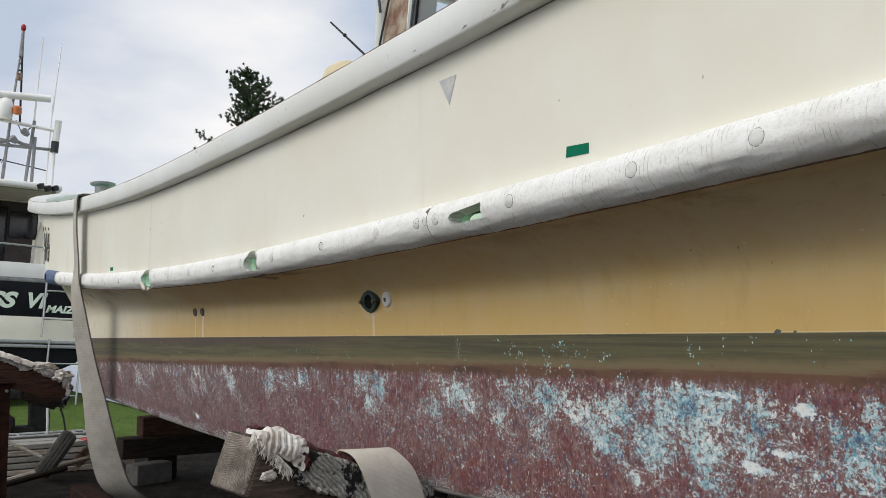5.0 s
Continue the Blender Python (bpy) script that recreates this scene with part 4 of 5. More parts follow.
bm = bmesh.new()
block(bm, (0.148, 1.42, 0.195), ARM @ Matrix.Translation((0, 0.71, -0.0975)), 0.012, 2)
part("beam", slant(bm, 0.3), M_SHADED_TIMBER, arm)
bm = bmesh.new()
block(bm, (0.136, 0.012, 0.181), ARM @ Matrix.Translation((0, -0.003, -0.0975)), 0.004, 1)
part("end_grain", slant(bm, 0.3), M_ENDGRAIN, arm, "bleached end grain with rings")
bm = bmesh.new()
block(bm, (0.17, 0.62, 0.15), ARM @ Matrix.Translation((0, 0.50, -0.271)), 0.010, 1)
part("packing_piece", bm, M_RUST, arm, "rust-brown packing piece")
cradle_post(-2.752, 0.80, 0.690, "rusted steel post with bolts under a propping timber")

pad = thing("carpet_padding", "mouldy grey carpet wrapped round the propping timber", "padding", (-2.8, 0.9, 1.0))
bm = bmesh.new()
drape(bm, ARM @ Matrix.Translation((0, 0.19, 0)), 1.08, 0.158, 0.10, 0.10, 3.0, 0.006, 40, 90, 0.004, 0.03)
part("carpet", bm, M_CARPET, pad)
bm = bmesh.new()
drape(bm, ARM @ Matrix.Translation((-0.012, 0.245, 0.006)), 0.20, 0.130, 0.02, 0.030, 6.0, 0.009, 30, 30, 0.006, 0.035)
part("torn_strip", bm, M_MAROON, pad, "dark maroon strip of torn carpet")
bm = bmesh.new()
hem = [ARM @ Vector((0.088 + 0.004 * math.sin(k * 0.7), 0.22 + 0.0085 * k, -0.104 + 0.016 * noise.noise((k * 0.13, 3, 0)))) for k in range(118)]
tube(bm, hem, [0.010 + 0.0035 * math.sin(k * 1.9) for k in range(118)], 8)
part("rolled_hem", bm, M_CARPET, pad)
for k in range(9):                                # torn flaps of backing under the hem
    y0, w, h = 0.62 + 0.052 * k, 0.030 + 0.012 * (k % 3), 0.035 + 0.016 * ((k * 5) % 4)
    bm = bmesh.new()
    sheet(bm, [[ARM @ Vector((0.092 + 0.010 * math.sin(5 * f + k + 3 * q), y0 + w * (q - 0.5) * (1 - 0.7 * f) + 0.012 * f, -0.106 - h * f)) for q in (0, 0.25, 0.5, 0.75, 1)] for f in (0, 0.25, 0.5, 0.75, 1)])
    bmesh.ops.solidify(bm, geom=bm.faces[:], thickness=0.003)
    bmesh.ops.recalc_face_normals(bm, faces=bm.faces)
    part("torn_flap", bm, M_RAG, pad)
bm = bmesh.new()
fringe(bm, [ARM @ Vector((0.09, 0.75 + 0.02 * k, -0.11)) for k in range(22)], (1, 0, 0), 0.065, 9, 46)
part("torn_threads", bm, simple("tan_threads", (0.30, 0.21, 0.12), (0.16, 0.10, 0.06), 0.95, scale=20), pad, "tan threads hanging loose")

rag = thing("white_rag", "dirty white rag bunched on the timber's end", "rag", (-2.8, 0.55, 1.12))
bm = bmesh.new()
drape(bm, ARM @ Matrix.Translation((0.028, 0.042, 0)), 0.19, 0.102, 0.0, 0.012, 11.0, 0.009, 30, 40, 0.008, 0.014, 0.052)
part("cloth", bm, M_RAG, rag)
for k, (u, v, w, sx, sy, sz) in enumerate([(-0.01, 0.13, 0.026, 0.060, 0.050, 0.020), (0.058, 0.19, 0.012, 0.034, 0.034, 0.028), (-0.03, 0.18, 0.020, 0.046, 0.040, 0.018), (0.066, 0.215, -0.012, 0.022, 0.030, 0.026)]):
    bm = bmesh.new()
    crumpled(bm, ARM @ Vector((u, v, w)), (sx, sy, sz), 4.0 + k * 3.1, 0.4 * k)
    part("fold", bm, M_RAG if k != 3 else M_CARPET, rag)
for k, (u, v, w, sx, sy, sz) in enumerate([(0.070, 0.172, -0.004, 0.016, 0.020, 0.024), (-0.036, 0.075, 0.024, 0.030, 0.024, 0.012), (0.082, 0.236, -0.030, 0.012, 0.030, 0.030)]):
    bm = bmesh.new()
    crumpled(bm, ARM @ Vector((u, v, w)), (sx, sy, sz), 9.0 + k * 2.3, 0.7 * k)
    part("fold", bm, M_MAROON, rag, "maroon scrap of cloth")
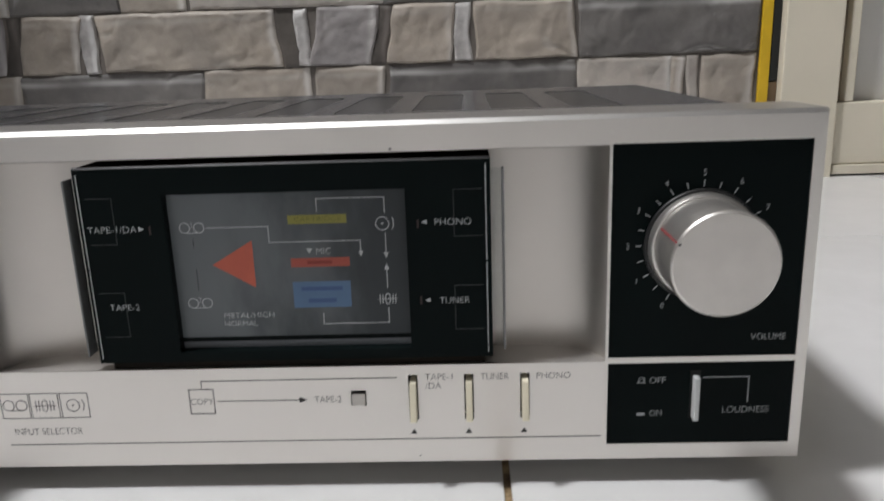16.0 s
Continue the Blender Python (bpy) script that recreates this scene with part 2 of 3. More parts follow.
def worn(name, seed, amount, low, high, middle=None, grain=480):
    """Knob front: silver finish chipped away to black plastic inside a band of heights."""
    m = material(name, (0.62, 0.60, 0.57), 0.38, 0.8)
    n, l = m.node_tree.nodes, m.node_tree.links
    b = n["Principled BSDF"]
    tc = n["Texture Coordinate"]
    mp = n.new("ShaderNodeMapping")
    mp.inputs["Location"].default_value = (seed, seed * 0.37, 0)
    l.new(tc.outputs["Object"], mp.inputs["Vector"])
    tex = n.new("ShaderNodeTexNoise")
    tex.inputs["Scale"].default_value, tex.inputs["Detail"].default_value, tex.inputs["Roughness"].default_value = grain, 5, 0.62
    l.new(mp.outputs["Vector"], tex.inputs["Vector"])
    sep = n.new("ShaderNodeSeparateXYZ")
    l.new(tc.outputs["Object"], sep.inputs["Vector"])
    up = n.new("ShaderNodeMapRange")
    up.interpolation_type = "SMOOTHSTEP"
    up.inputs["From Min"].default_value, up.inputs["From Max"].default_value = low - 0.006, low + 0.001
    l.new(sep.outputs["Z"], up.inputs["Value"])
    down = n.new("ShaderNodeMapRange")
    down.interpolation_type = "SMOOTHSTEP"
    down.inputs["From Min"].default_value, down.inputs["From Max"].default_value = high + 0.007, high - 0.002
    l.new(sep.outputs["Z"], down.inputs["Value"])
    band = n.new("ShaderNodeMath")
    band.operation = "MULTIPLY"
    l.new(up.outputs["Result"], band.inputs[0])
    l.new(down.outputs["Result"], band.inputs[1])
    worn_out = band
    if middle:
        margin = n.new("ShaderNodeMapRange")
        margin.interpolation_type = "SMOOTHSTEP"
        margin.inputs["From Min"].default_value, margin.inputs["From Max"].default_value = middle + 0.0060, middle - 0.0006
        l.new(sep.outputs["X"], margin.inputs["Value"])
        worn_out = n.new("ShaderNodeMath")
        worn_out.operation = "MULTIPLY"
        l.new(band.outputs["Value"], worn_out.inputs[0])
        l.new(margin.outputs["Result"], worn_out.inputs[1])
    add = n.new("ShaderNodeMath")
    add.operation = "MULTIPLY_ADD"
    add.inputs[1].default_value = amount
    l.new(worn_out.outputs["Value"], add.inputs[0])
    l.new(tex.outputs["Fac"], add.inputs[2])
    cut = n.new("ShaderNodeMapRange")
    cut.inputs["From Min"].default_value, cut.inputs["From Max"].default_value = 0.69, 0.71
    l.new(add.outputs["Value"], cut.inputs["Value"])
    smear = n.new("ShaderNodeTexNoise")
    smear.inputs["Scale"].default_value, smear.inputs["Detail"].default_value = 150, 3
    l.new(mp.outputs["Vector"], smear.inputs["Vector"])
    tone = n.new("ShaderNodeMix")
    tone.data_type = "RGBA"
    tone.inputs["A"].default_value, tone.inputs["B"].default_value = (0.66, 0.62, 0.58, 1), (0.13, 0.125, 0.12, 1) if amount > 0.2 else (0.36, 0.34, 0.32, 1)
    grey = n.new("ShaderNodeMapRange")
    grey.inputs["From Min"].default_value, grey.inputs["From Max"].default_value = 0.44, 0.66
    low_grey = n.new("ShaderNodeMath")
    low_grey.operation = "MULTIPLY_ADD"
    low_grey.inputs[1].default_value = -0.36 if amount > 0.2 else 0.0
    l.new(up.outputs["Result"], low_grey.inputs[0])
    l.new(smear.outputs["Fac"], low_grey.inputs[2])
    lift = n.new("ShaderNodeMath")
    lift.operation = "ADD"
    lift.inputs[1].default_value = 0.16 if amount > 0.2 else 0.0
    l.new(low_grey.outputs["Value"], lift.inputs[0])
    l.new(lift.outputs["Value"], grey.inputs["Value"])
    l.new(grey.outputs["Result"], tone.inputs["Factor"])
    mix = n.new("ShaderNodeMix")
    mix.data_type = "RGBA"
    l.new(tone.outputs["Result"], mix.inputs["A"])
    mix.inputs["B"].default_value = (0.010, 0.010, 0.012, 1)
    l.new(cut.outputs["Result"], mix.inputs["Factor"])
    l.new(mix.outputs["Result"], b.inputs["Base Color"])
    inv = n.new("ShaderNodeMath")
    inv.operation = "MULTIPLY_ADD"
    inv.inputs[1].default_value, inv.inputs[2].default_value = -1.0, 1.0
    l.new(cut.outputs["Result"], inv.inputs[0])
    l.new(inv.outputs["Value"], b.inputs["Metallic"])
    return m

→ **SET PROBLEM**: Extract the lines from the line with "5. More parts follow." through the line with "steel post with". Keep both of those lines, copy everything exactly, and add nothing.

→ **WRITTEN SOLUTION**:
Continue the Blender Python (bpy) script that recreates this scene with part 4 of 5. More parts follow.
bm = bmesh.new()
block(bm, (0.148, 1.42, 0.195), ARM @ Matrix.Translation((0, 0.71, -0.0975)), 0.012, 2)
part("beam", slant(bm, 0.3), M_SHADED_TIMBER, arm)
bm = bmesh.new()
block(bm, (0.136, 0.012, 0.181), ARM @ Matrix.Translation((0, -0.003, -0.0975)), 0.004, 1)
part("end_grain", slant(bm, 0.3), M_ENDGRAIN, arm, "bleached end grain with rings")
bm = bmesh.new()
block(bm, (0.17, 0.62, 0.15), ARM @ Matrix.Translation((0, 0.50, -0.271)), 0.010, 1)
part("packing_piece", bm, M_RUST, arm, "rust-brown packing piece")
cradle_post(-2.752, 0.80, 0.690, "rusted steel post with bolts under a propping timber")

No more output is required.